After saying that an extension of the Broadway subway would solve the problem, Mr. Perkins puts his suggestions in this concrete form:
"I therefore, respectfully urge that some arrangement be made between the city and the Brooklyn Rapid Transit Company for the construction and operation of a four-track extension to its present Broadway line as follows: Beginning at the junction of Seventh Avenue and Fifty-ninth Street, running thence northwesterly and diagonally under the Central Park to the easterly side of Central Park West, at or about, Seventieth Street; thence northerly and under the westerly side of the Park or possibly, partly under the easterly sidewalk of the avenue to 110th Street, thence westerly under 110th Street to Manhattan Avenue; thence northerly, under Manhattan Avenue to 124th Street; thence northerly under St. Nicholas Avenue to 169th Street, and thence partly under and partly over Broadway to the north end of Manhattan Island.
"As Broadway at Dyckman Street turns sharply to the east and converges with the present subway at 218th Street, it might be desirable, north of Dyckman Street, to run under Seaman Avenue.
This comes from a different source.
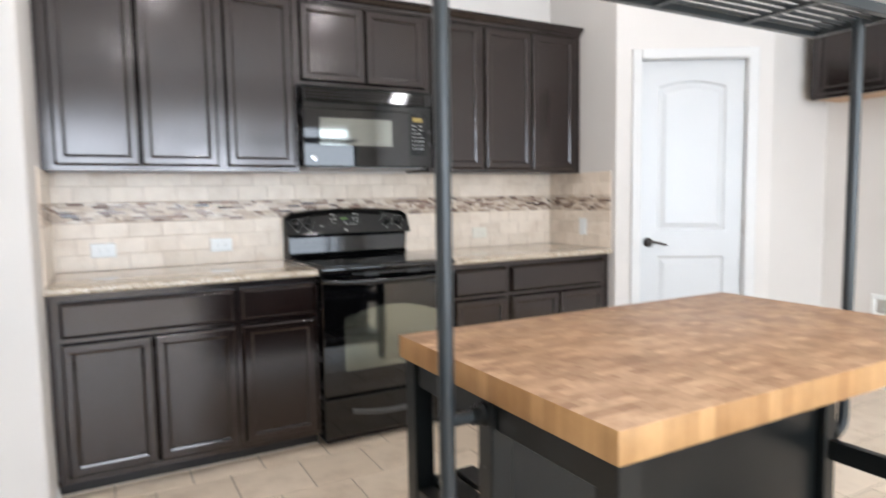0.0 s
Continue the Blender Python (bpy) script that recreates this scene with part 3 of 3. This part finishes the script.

The upper end of Seaman Avenue would furnish much better terminal facilities than Broadway could afford.
"The construction of such an extension would be of inestimate value to the traveling public, our city, our property owners, and the operating company.
"It would correct a conspicuous fault in the present transit plans. It would give the people of the west side what they have longed for, but never enjoyed, direct and rapid access to the heart and main artery of our city.
"It would be a matter of direct and indirect profit to the city. Of profit, because temporary partnership in and final ownership of lines running under the very backbone of Manhattan Island from beginning to end, with dense traffic morning and night in both directions, would be a highly remunerative proposition. Of indirect profit, because of the increased values of taxable property along and adjacent to its lines. It would go far toward restoring former values to property on Broadway south of Twenty-third Street, and again put the deserted section on the map of the City of New York. It would greatly increase the value of property on and adjacent to Central Park West. On St. Nicholas Avenue it would not only restore former values, but double them; and the increases on upper Broadway and in the Dyckman section would be very substantial. As regards to the Dyckman section, I would say that if something is not done for immediate relief the assessed valuations now placed by the city on properties in that locality must be materially reduced.
"The profit to the operating company is obvious. The proposed extension would be of comparatively small cost, and if a railroad running through the main artery of Manhattan Island from one end to the other, and owing to its Brooklyn connections, having traffic in both directions morning and night - if I say, such a railroad will not pay, where will you find anything more promising? It would unquestionably be the most valuable franchise of its length in the world.
"The plan above outlines is the product of careful thought. It is practical and not over costly. Made effective, it would adequately meet a great public demand. It would be profitable to the city, the taxpayers, and to the operating company. What does it lack?"
Mr. Perkins' letter was carefully studied by members of the commission, and his plan may be one of the features of further extensions of the rapid transit system, which are already receiving some attention by various members of the commission and of rapid transit officials.